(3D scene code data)
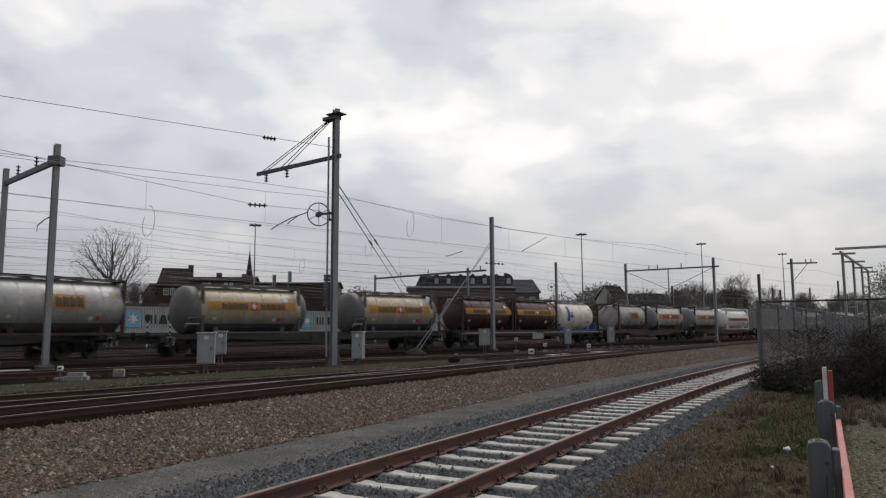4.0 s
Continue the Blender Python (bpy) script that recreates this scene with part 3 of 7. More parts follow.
def curtain_box(L, H, material, label, trim):
    """A curtain-sided swap body: taut tarpaulin, roof rails, buckles along the foot."""
    W = 2.5
    h, w = L / 2, W / 2
    c = thing("curtain_container", label, "container", group="containers on the train")
    bm = bmesh.new()
    n = int(L / 0.35)
    for sy in (-1, 1):
        lo, hi, mid = [], [], []
        for i in range(n + 1):
            x = -h + 0.12 + (L - 0.24) * i / n
            d = 0.018 * noise.noise((x * 1.1, sy, L)) + 0.01 * math.sin(x * 9)
            lo.append(bm.verts.new((x, sy * (w - 0.01), 0.24)))
            mid.append(bm.verts.new((x, sy * (w - 0.02 + d), H * 0.5)))
            hi.append(bm.verts.new((x, sy * (w - 0.015), H - 0.12)))
        for i in range(n):
            bm.faces.new((lo[i], lo[i + 1], mid[i + 1], mid[i]))
            bm.faces.new((mid[i], mid[i + 1], hi[i + 1], hi[i]))
    part("curtain", bm, material, c, smooth=60)
    for x0 in (-h, h - 0.12):
        bm = bmesh.new()
        box(bm, x0, x0 + 0.12, -w, w, 0.1, H - 0.1)
        part("end_wall", bm, CURTAIN_END, c, "dark painted end wall")
    bm = bmesh.new()
    for sy in (-1, 1):
        y0, y1 = (w - 0.1, w + 0.02) if sy > 0 else (-w - 0.02, -w + 0.1)
        box(bm, -h, h, y0, y1, H - 0.15, H)
        box(bm, -h, h, y0, y1, 0.0, 0.22)
    box(bm, -h, h, -w + 0.1, w - 0.1, H - 0.05, H - 0.01)
    box(bm, -h, h, -w + 0.1, w - 0.1, 0.06, 0.16)
    part("frame", bm, trim, c)
    for i in range(int(L / 0.62)):
        x = -h + 0.45 + i * 0.62
        bm = bmesh.new()
        box(bm, x - 0.022, x + 0.022, -w - 0.035, -w - 0.005, 0.1, 0.4)
        box(bm, x - 0.04, x + 0.04, -w - 0.045, -w - 0.005, 0.24, 0.31)
        part("strap_buckle", bm, GALV_DARK, c)
    for x in (-h + 0.02, -0.3 * L, 0.3 * L, h - 0.02):
        bm = bmesh.new()
        box(bm, x - 0.05, x + 0.05, -w - 0.012, -w + 0.0, 0.22, H - 0.15)
        part("post", bm, trim, c)
    return c


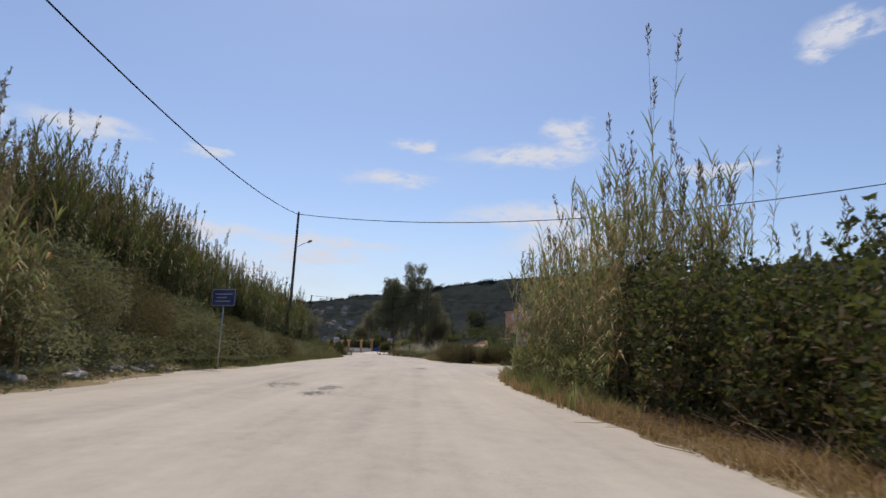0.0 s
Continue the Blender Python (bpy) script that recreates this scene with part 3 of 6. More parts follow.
def bush(name, lobes, n, size, material, seed, label, category="bush", aspect=0.5, shell=0.5, gaps=0.12, droop=0.0, twigs=10, base=None, bark=None, flowers=0, group="", trunk_r=0.05, whorl=1, dead=0.0):
    """A bush or low tree: stems from the base into each lobe of its crown, and leaves."""
    r = rng(seed)
    L = np.asarray(lobes, float)
    base = L[:, :3].mean(0) * [1, 1, 0] + [0, 0, ground_z(*L[:, :2].mean(0))] if base is None else np.asarray(base, float)
    e = thing(name, Matrix.Translation(base), label, category, group)
    l0 = L.copy()
    l0[:, :3] -= base
    for i in range(min(twigs, 16)):
        o = l0[i % len(l0)]
        tip = o[:3] + r.normal(0, 0.35, 3) * o[3:6]
        b0 = np.array([*(o[:2] * 0.75 + r.normal(0, 0.12, 2)), -0.15]) if len(l0) > 14 else np.array([r.normal(0, 0.12), r.normal(0, 0.12), -0.15])
        mid = b0 * 0.4 + tip * 0.55 + r.normal(0, 0.12, 3) * o[3:6]
        u = np.linspace(0, 1, 6)[:, None]
        p = (1 - u) ** 2 * b0 + 2 * u * (1 - u) * mid + u**2 * tip
        obj("stem", [(*tube(p, np.linspace(trunk_r, trunk_r * 0.25, 6), 5, cap=False), bark or M_BARK)], parent=e)
    p, d = lobes_points(l0, n, r, shell, gaps, seed)
    p[:, 2] = np.maximum(p[:, 2], 0.02)
    if dead:
        # withered leaves and stalks, most of them low and inside
        low = r.random(len(p)) < dead * 2.0 * (1 - np.clip(p[:, 2] / p[:, 2].max(), 0, 1)) ** 1.2
        q = p[low] - d[low] * 0.08
        obj("dead_leaves", [(*leaves(q, size * 1.3, r, aspect * 0.55, droop=0.2), L_DEAD)], parent=e, label="withered brown leaves and stalks")
        p, d = p[~low], d[~low]
    if whorl > 1:
        # leaves in whorls at the ends of the twigs
        c = r.permutation(len(p))[: len(p) // whorl]
        p, d = np.repeat(p[c], whorl, 0), np.repeat(d[c], whorl, 0)
        p = p + r.normal(0, size * 0.12, p.shape)
        d = d * 1.2 + [0, 0, 0.35]
    obj("foliage", [(*leaves(p, size, r, aspect, out=d * 0.5, droop=droop), material)], parent=e)
    if flowers:
        p, d = lobes_points(l0, flowers, r, 0.06, 0.5, seed + 1)
        p, d = np.repeat(p, 9, 0), np.repeat(d, 9, 0)
        p = p + r.normal(0, 0.055, p.shape)
        obj("blossom", [(*leaves(p, 0.085, r, 0.95, out=d), L_FLOWER)], parent=e, label="clusters of white blossom")
    return e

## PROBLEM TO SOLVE
Send back the data above word for word, with the pictures left out.

## EXERCISE RESPONSE
4.0 s
Continue the Blender Python (bpy) script that recreates this scene with part 3 of 7. More parts follow.
def curtain_box(L, H, material, label, trim):
    """A curtain-sided swap body: taut tarpaulin, roof rails, buckles along the foot."""
    W = 2.5
    h, w = L / 2, W / 2
    c = thing("curtain_container", label, "container", group="containers on the train")
    bm = bmesh.new()
    n = int(L / 0.35)
    for sy in (-1, 1):
        lo, hi, mid = [], [], []
        for i in range(n + 1):
            x = -h + 0.12 + (L - 0.24) * i / n
            d = 0.018 * noise.noise((x * 1.1, sy, L)) + 0.01 * math.sin(x * 9)
            lo.append(bm.verts.new((x, sy * (w - 0.01), 0.24)))
            mid.append(bm.verts.new((x, sy * (w - 0.02 + d), H * 0.5)))
            hi.append(bm.verts.new((x, sy * (w - 0.015), H - 0.12)))
        for i in range(n):
            bm.faces.new((lo[i], lo[i + 1], mid[i + 1], mid[i]))
            bm.faces.new((mid[i], mid[i + 1], hi[i + 1], hi[i]))
    part("curtain", bm, material, c, smooth=60)
    for x0 in (-h, h - 0.12):
        bm = bmesh.new()
        box(bm, x0, x0 + 0.12, -w, w, 0.1, H - 0.1)
        part("end_wall", bm, CURTAIN_END, c, "dark painted end wall")
    bm = bmesh.new()
    for sy in (-1, 1):
        y0, y1 = (w - 0.1, w + 0.02) if sy > 0 else (-w - 0.02, -w + 0.1)
        box(bm, -h, h, y0, y1, H - 0.15, H)
        box(bm, -h, h, y0, y1, 0.0, 0.22)
    box(bm, -h, h, -w + 0.1, w - 0.1, H - 0.05, H - 0.01)
    box(bm, -h, h, -w + 0.1, w - 0.1, 0.06, 0.16)
    part("frame", bm, trim, c)
    for i in range(int(L / 0.62)):
        x = -h + 0.45 + i * 0.62
        bm = bmesh.new()
        box(bm, x - 0.022, x + 0.022, -w - 0.035, -w - 0.005, 0.1, 0.4)
        box(bm, x - 0.04, x + 0.04, -w - 0.045, -w - 0.005, 0.24, 0.31)
        part("strap_buckle", bm, GALV_DARK, c)
    for x in (-h + 0.02, -0.3 * L, 0.3 * L, h - 0.02):
        bm = bmesh.new()
        box(bm, x - 0.05, x + 0.05, -w - 0.012, -w + 0.0, 0.22, H - 0.15)
        part("post", bm, trim, c)
    return c


0.0 s
Continue the Blender Python (bpy) script that recreates this scene with part 3 of 6. More parts follow.
def bush(name, lobes, n, size, material, seed, label, category="bush", aspect=0.5, shell=0.5, gaps=0.12, droop=0.0, twigs=10, base=None, bark=None, flowers=0, group="", trunk_r=0.05, whorl=1, dead=0.0):
    """A bush or low tree: stems from the base into each lobe of its crown, and leaves."""
    r = rng(seed)
    L = np.asarray(lobes, float)
    base = L[:, :3].mean(0) * [1, 1, 0] + [0, 0, ground_z(*L[:, :2].mean(0))] if base is None else np.asarray(base, float)
    e = thing(name, Matrix.Translation(base), label, category, group)
    l0 = L.copy()
    l0[:, :3] -= base
    for i in range(min(twigs, 16)):
        o = l0[i % len(l0)]
        tip = o[:3] + r.normal(0, 0.35, 3) * o[3:6]
        b0 = np.array([*(o[:2] * 0.75 + r.normal(0, 0.12, 2)), -0.15]) if len(l0) > 14 else np.array([r.normal(0, 0.12), r.normal(0, 0.12), -0.15])
        mid = b0 * 0.4 + tip * 0.55 + r.normal(0, 0.12, 3) * o[3:6]
        u = np.linspace(0, 1, 6)[:, None]
        p = (1 - u) ** 2 * b0 + 2 * u * (1 - u) * mid + u**2 * tip
        obj("stem", [(*tube(p, np.linspace(trunk_r, trunk_r * 0.25, 6), 5, cap=False), bark or M_BARK)], parent=e)
    p, d = lobes_points(l0, n, r, shell, gaps, seed)
    p[:, 2] = np.maximum(p[:, 2], 0.02)
    if dead:
        # withered leaves and stalks, most of them low and inside
        low = r.random(len(p)) < dead * 2.0 * (1 - np.clip(p[:, 2] / p[:, 2].max(), 0, 1)) ** 1.2
        q = p[low] - d[low] * 0.08
        obj("dead_leaves", [(*leaves(q, size * 1.3, r, aspect * 0.55, droop=0.2), L_DEAD)], parent=e, label="withered brown leaves and stalks")
        p, d = p[~low], d[~low]
    if whorl > 1:
        # leaves in whorls at the ends of the twigs
        c = r.permutation(len(p))[: len(p) // whorl]
        p, d = np.repeat(p[c], whorl, 0), np.repeat(d[c], whorl, 0)
        p = p + r.normal(0, size * 0.12, p.shape)
        d = d * 1.2 + [0, 0, 0.35]
    obj("foliage", [(*leaves(p, size, r, aspect, out=d * 0.5, droop=droop), material)], parent=e)
    if flowers:
        p, d = lobes_points(l0, flowers, r, 0.06, 0.5, seed + 1)
        p, d = np.repeat(p, 9, 0), np.repeat(d, 9, 0)
        p = p + r.normal(0, 0.055, p.shape)
        obj("blossom", [(*leaves(p, 0.085, r, 0.95, out=d), L_FLOWER)], parent=e, label="clusters of white blossom")
    return e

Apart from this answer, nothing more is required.